There needs to be a designated round in which the changes outlined here go into effect. Since the next Github issue to be created in the LIP repo would be issue 71, we consider the changes outlined here to be a part of LIP-71.

Rescale cumulative factors stored prior to the LIP-71 round to use a higher precision value

All cumulative factors stored before the upgrade will be scaled using PERC_DIVISOR = 1000000. Starting at the LIP-71 round, stored cumulative factors will be scaled using PERC_DIVISOR = 10 ** 27. The problem is that the cumulative factors in different rounds are used in calculations and they need to be scaled by the same value. So, after the LIP-71 round, if the BondingMangager looks up the cumulative factor value stored for a round prior to the LIP-71 round the value will be rescaled with the following formula:

value * (10 ** 27) / 1000000
# Simplied to:
value * (10 ** 21)

Multiplying by 10 ** 27 ensures that the value is scaled by the higher precision PERC_DIVISOR and dividing by 1000000 ensures that the previously applied scaling by the lower precision PERC_DIVISOR is removed.

Scale cumulative factors by a lower precision value before the LIP-71 round and by a higher precision value after the LIP-71 round

A problem with immediately scaling stored cumulative factors by the higher precision PERC_DIVISOR after the upgrade is that the BondingManager will not know whether cumulative factors stored in the current round should be rescaled (see previous section). If the cumulative factors were stored in the current round before the upgrade, they would be scaled using the lower precision PERC_DIVISOR and if they were stored in the current round after the upgrade they would be scaled using the higher precision PERC_DIVISOR. We would need to only rescale the former.

To solve this problem, we can set the LIP-71 round to be strictly after the round that the upgrade takes place and continue scaling cumulative factors stored prior to the LIP-71 round using the lower precision PERC_DIVISOR. Then, after the LIP-71 round, we would start scaling using the higher precision PERC_DIVISOR. The benefit of this approach is that after the LIP-71 round the BondingManager can then always know that cumulative factors for rounds prior to the LIP-71 round need to be rescaled.

Move Manager modifier logic into internal functions to reduce BondingManager bytecode size

Without this change, the BondingManager bytecode size exceeds the hard limit of 24576 bytes. The Solidity compiler currently inlines all code in a modifier in the function that the modifier is applied to. So, if a modifier is applied to N functions, the code in the modifier will be duplicated N times. A workaround that avoids duplicating the modifier code is to move the code into an internal function and then invoke the internal function in the modifier. Code in an internal function is not inlined at its call site and instead when the internal function is called, the calling code will jump to the start of the internal function in the contract bytecode.

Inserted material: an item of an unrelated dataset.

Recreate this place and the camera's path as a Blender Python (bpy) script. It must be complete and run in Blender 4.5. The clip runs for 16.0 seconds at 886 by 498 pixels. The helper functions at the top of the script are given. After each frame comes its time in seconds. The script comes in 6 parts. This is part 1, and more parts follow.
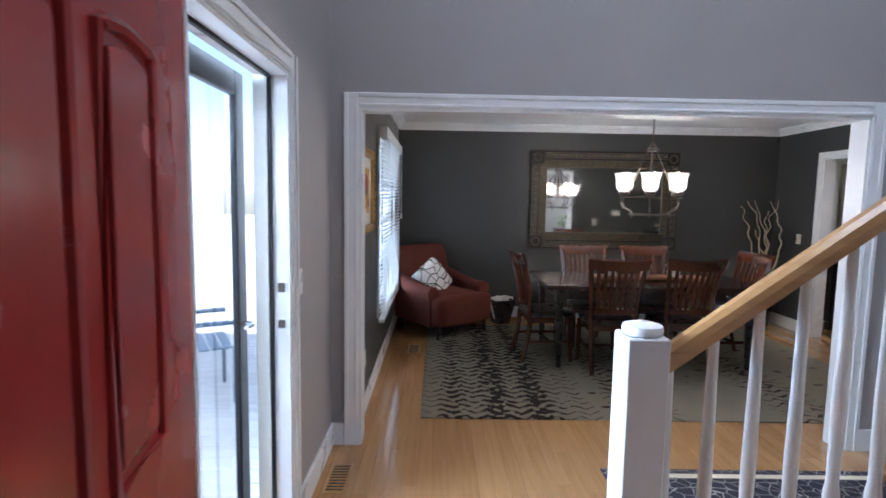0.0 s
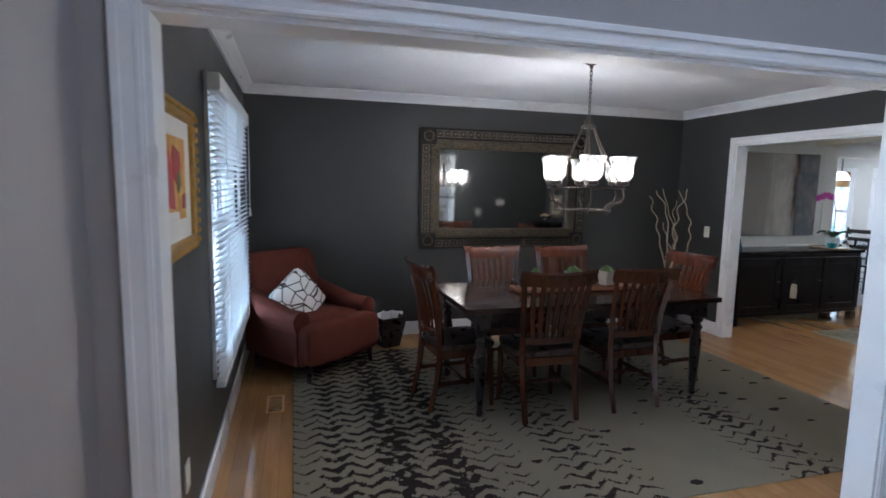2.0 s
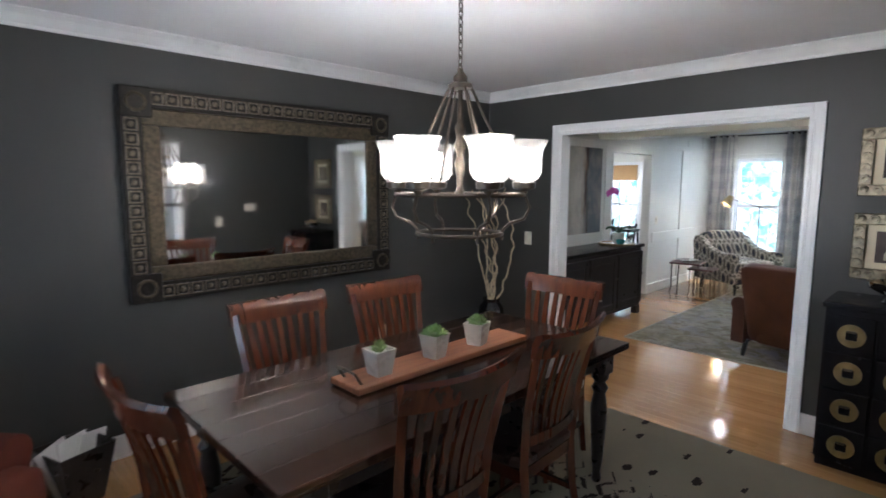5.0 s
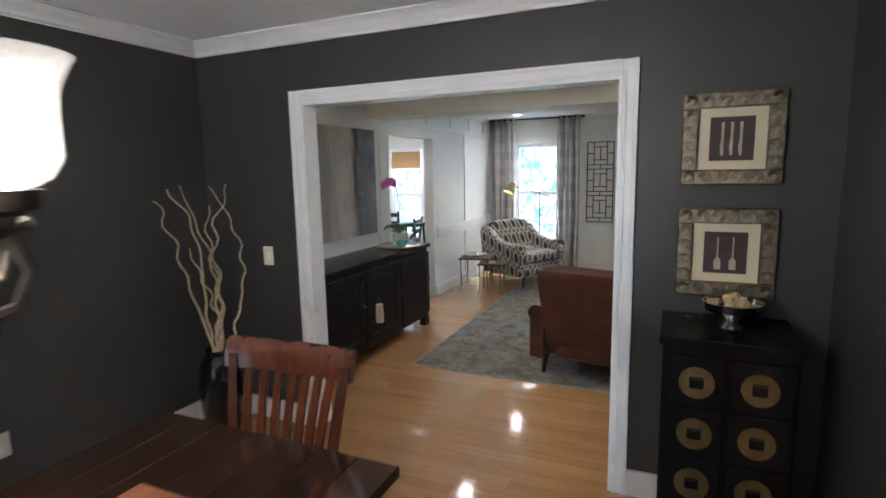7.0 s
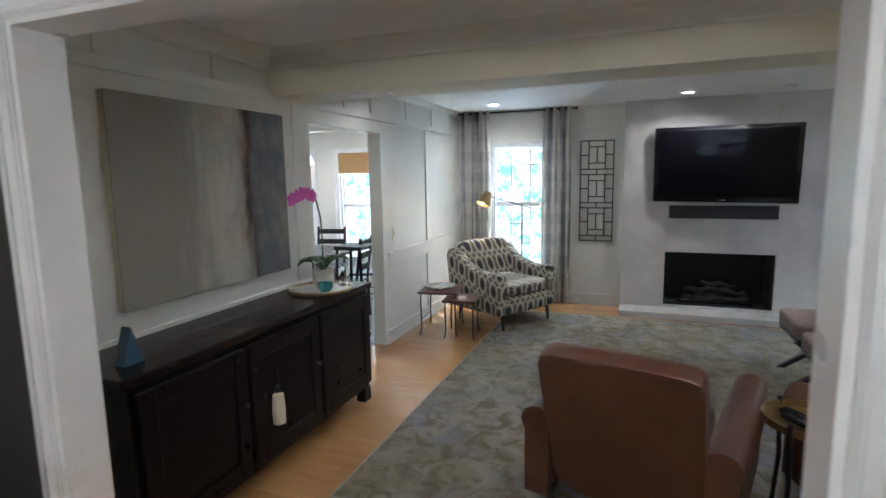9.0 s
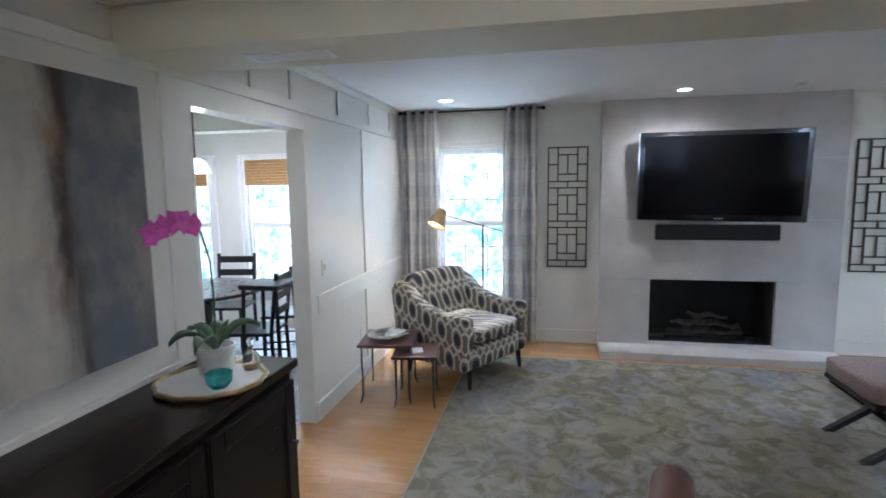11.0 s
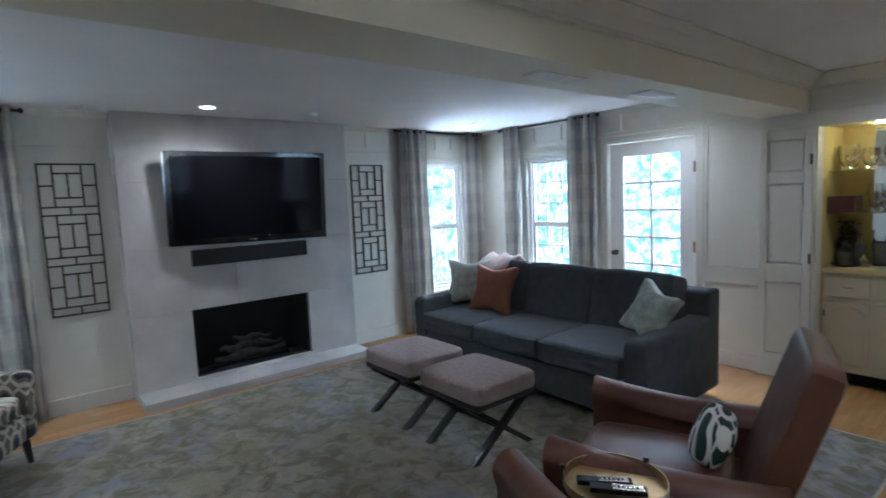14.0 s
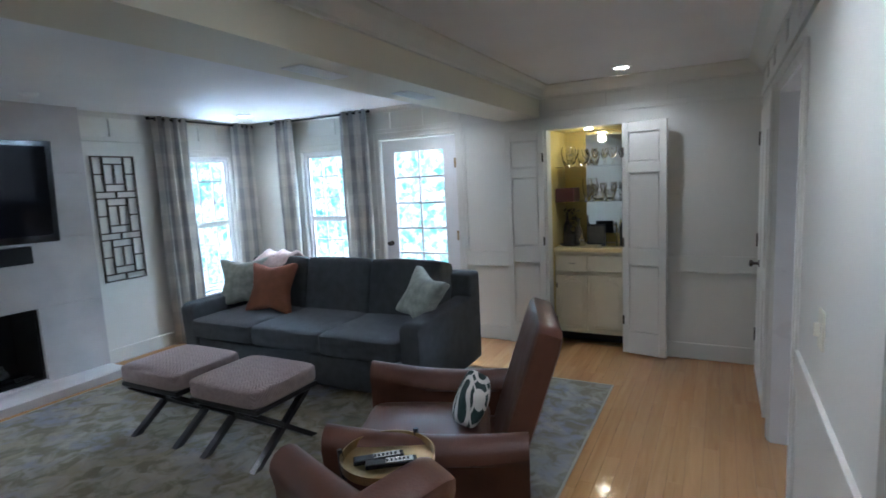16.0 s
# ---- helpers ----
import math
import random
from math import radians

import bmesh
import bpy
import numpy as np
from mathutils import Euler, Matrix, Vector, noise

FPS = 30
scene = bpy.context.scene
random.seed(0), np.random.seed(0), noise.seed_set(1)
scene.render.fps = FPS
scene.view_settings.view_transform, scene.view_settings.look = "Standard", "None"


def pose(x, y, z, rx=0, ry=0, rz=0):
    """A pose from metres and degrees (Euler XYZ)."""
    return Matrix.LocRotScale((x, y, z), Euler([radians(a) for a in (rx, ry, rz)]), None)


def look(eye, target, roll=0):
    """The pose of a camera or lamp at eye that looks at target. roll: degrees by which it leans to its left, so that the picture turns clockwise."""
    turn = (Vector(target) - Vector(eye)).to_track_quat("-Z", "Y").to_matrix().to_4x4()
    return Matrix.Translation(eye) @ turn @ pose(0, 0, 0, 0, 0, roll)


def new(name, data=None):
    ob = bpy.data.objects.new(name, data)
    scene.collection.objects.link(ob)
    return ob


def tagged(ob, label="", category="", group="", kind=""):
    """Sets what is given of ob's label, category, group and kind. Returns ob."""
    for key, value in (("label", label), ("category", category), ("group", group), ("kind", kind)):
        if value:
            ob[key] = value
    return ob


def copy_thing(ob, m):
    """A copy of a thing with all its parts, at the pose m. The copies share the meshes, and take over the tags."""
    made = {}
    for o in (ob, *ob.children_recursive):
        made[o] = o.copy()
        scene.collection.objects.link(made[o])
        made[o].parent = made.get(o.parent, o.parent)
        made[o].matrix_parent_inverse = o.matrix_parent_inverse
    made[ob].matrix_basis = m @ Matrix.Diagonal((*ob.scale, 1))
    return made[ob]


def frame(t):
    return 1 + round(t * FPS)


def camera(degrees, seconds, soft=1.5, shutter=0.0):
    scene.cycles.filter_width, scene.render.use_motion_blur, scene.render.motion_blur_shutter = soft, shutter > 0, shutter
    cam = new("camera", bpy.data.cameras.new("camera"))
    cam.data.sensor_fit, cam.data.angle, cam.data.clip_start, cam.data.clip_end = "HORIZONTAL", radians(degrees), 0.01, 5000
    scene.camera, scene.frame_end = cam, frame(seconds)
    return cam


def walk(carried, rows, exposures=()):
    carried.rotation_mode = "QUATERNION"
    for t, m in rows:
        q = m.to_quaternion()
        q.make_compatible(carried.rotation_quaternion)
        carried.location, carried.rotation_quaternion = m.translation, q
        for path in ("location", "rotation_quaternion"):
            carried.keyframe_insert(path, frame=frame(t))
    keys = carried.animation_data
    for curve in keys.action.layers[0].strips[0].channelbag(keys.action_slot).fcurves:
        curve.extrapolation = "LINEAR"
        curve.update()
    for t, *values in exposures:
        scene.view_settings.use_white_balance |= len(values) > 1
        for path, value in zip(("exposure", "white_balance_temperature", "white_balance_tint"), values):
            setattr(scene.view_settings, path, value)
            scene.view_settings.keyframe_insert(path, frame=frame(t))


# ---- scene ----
cam = camera(80.1, 16.0, 1.6, 0.4)
PATH = [
    (0, (-0.281, -0.236, 1.538), (-0.259, 1.755, 1.344), 1.0),
    (0.5, (-0.344, 0.105, 1.549), (-0.152, 2.085, 1.338), 1.1),
    (1, (-0.344, 0.478, 1.572), (-0.029, 2.441, 1.347), 1.2),
    (1.5, (-0.375, 0.856, 1.571), (0.038, 2.802, 1.365), 1.2),
    (2, (-0.356, 1.219, 1.571), (0.187, 3.129, 1.332), 1.1),
    (2.5, (-0.278, 1.61, 1.608), (0.366, 3.484, 1.337), 1.0),
    (3, (-0.26, 1.956, 1.61), (0.505, 3.785, 1.352), 1.0),
    (5.5, (0.341, 3.29, 1.624), (1.871, 4.555, 1.378), -0.3),
    (6, (0.646, 3.427, 1.633), (2.311, 4.508, 1.388), -0.8),
    (6.5, (0.99, 3.568, 1.635), (2.765, 4.448, 1.367), -0.9),
    (7, (1.459, 3.655, 1.636), (3.266, 4.462, 1.342), -1.1),
    (7.5, (1.901, 3.818, 1.628), (3.727, 4.579, 1.336), -1.0),
    (8, (2.356, 3.925, 1.63), (4.198, 4.649, 1.344), -0.8),
    (8.5, (2.769, 4.047, 1.636), (4.617, 4.76, 1.356), -0.9),
    (11, (4.312, 4.901, 1.656), (6.256, 5.306, 1.417), -0.8),
    (11.5, (4.5, 5.005, 1.665), (6.485, 5.121, 1.452), -1.1),
    (12, (4.609, 5.083, 1.668), (6.584, 4.845, 1.456), -1.6),
    (12.5, (4.651, 5.188, 1.631), (6.57, 4.665, 1.422), -1.9),
    (13, (4.68, 5.164, 1.631), (6.518, 4.401, 1.428), -2.1),
    (13.5, (4.677, 5.11, 1.637), (6.38, 4.075, 1.462), -2.3),
    (14, (4.66, 5.125, 1.634), (6.206, 3.871, 1.436), -2.5),
    (14.5, (4.62, 5.118, 1.621), (6.024, 3.709, 1.406), -2.7),
    (15, (4.627, 5.135, 1.611), (5.854, 3.572, 1.383), -2.7),
    (15.5, (4.584, 5.108, 1.608), (5.659, 3.439, 1.366), -2.8),
    (16, (4.573, 5.113, 1.625), (5.503, 3.36, 1.371), -2.8),
]
walk(cam, [(t, look(eye, target, roll)) for t, eye, target, roll in PATH], [(0, 1.13, 5450, 17), (1, 1.02, 5500, 17), (1.7, 0.95, 5050, 14), (2.4, 0.74, 5400, 14), (3.2, 0.80, 5500, 14), (5.5, 1.12, 5350, 14), (7.5, 0.97, 5600, 13), (8.5, 0.94, 5600, 11), (11, 1.1, 5300, 15), (11.7, 1.0, 5250, 12), (12.5, 0.81, 5150, 9), (14, 0.73, 5050, 10), (16, 0.87, 5050, 11)])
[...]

The BondingManager inherits from the Manager base contract which defines modifiers that are used throughout the BondingManager (i.e. whenSystemPaused, whenSystemNotPaused). By moving the Manager modifier logic into internal functions we are able to shave off some bytecode to keep the BondingManager bytecode size under the hard limit.

# Outputs the bytecode size of the BondingManager
cat build/contracts/BondingManager.json | jq '.deployedBytecode' | wc -m | xargs -I {} echo "{} / 2 - 1" | bc
23311

At the moment, the BondingManager bytecode size is still below the hard limit of 24576 bytes.

Deployment

LIP_71_ROUND is set to 2053 which was the round after the round in which these changes were deployed.

1. Deploy a new BondingManager target implementation contract
2. Stage an update with the Governor that calls setLIPUpgradeRound(71, LIP_71_ROUND) on the RoundsManager and registers the new BondingManager target implementation with the Controller
   • A delay of 0 is used because the fix needs to be deployed as soon as possible to avoid additional loss of user value
   • Multisig submission of the tx
   • Multisig approval and execution of the tx
3. Execute the staged update to set the LIP-71 upgrade round to LIP_71_ROUND in the RoundsManager and to complete the registration of the new BondingManager target implementation

For More Information

If you have any questions or comments about this advisory:

• Email us at security@livepeer.org

It’s great that even the emergency vulnerability fixes technically do go through LIP process @yondon

Wondering how community could support in these circumstances, or even have visibility onto the process as it happens, to act as some kind of observer?

It’s great that even the emergency vulnerability fixes technically do go through LIP process

The past few bug fixes were assigned LIP numbers for clarity, ease of description and so that the round at which a fix was deployed could be referenced within the contracts using the LIP number (for example, for LIP-71 there needed to be different contract logic executed depending on whether the round number is before or after the LIP-71 round).

I think these can be considered as emergency LIPs that are only created for security vulnerability responses and in these circumstances due to the time sensitive nature of the bug fix the LIP does not go through the typical LIP acceptance process. This is not a formal concept documented in the LIP repo right now, but I think it’d be a good idea to add it and to also map these security vulnerability disclosure forum posts to LIP documents in that repo. Welcome any feedback here in a separate forum post on the topic.

Wondering how community could support in these circumstances, or even have visibility onto the process as it happens, to act as some kind of observer?

This is a bit tricky given that additional public visibility necessarily means potential increased awareness of the bug before it is fixed. These security vulnerability disclosures make an effort to document all the steps that were taken retroactively so community members can have a transparent view of what changed in order to fix the bug. Open to other suggestions in a separate thread.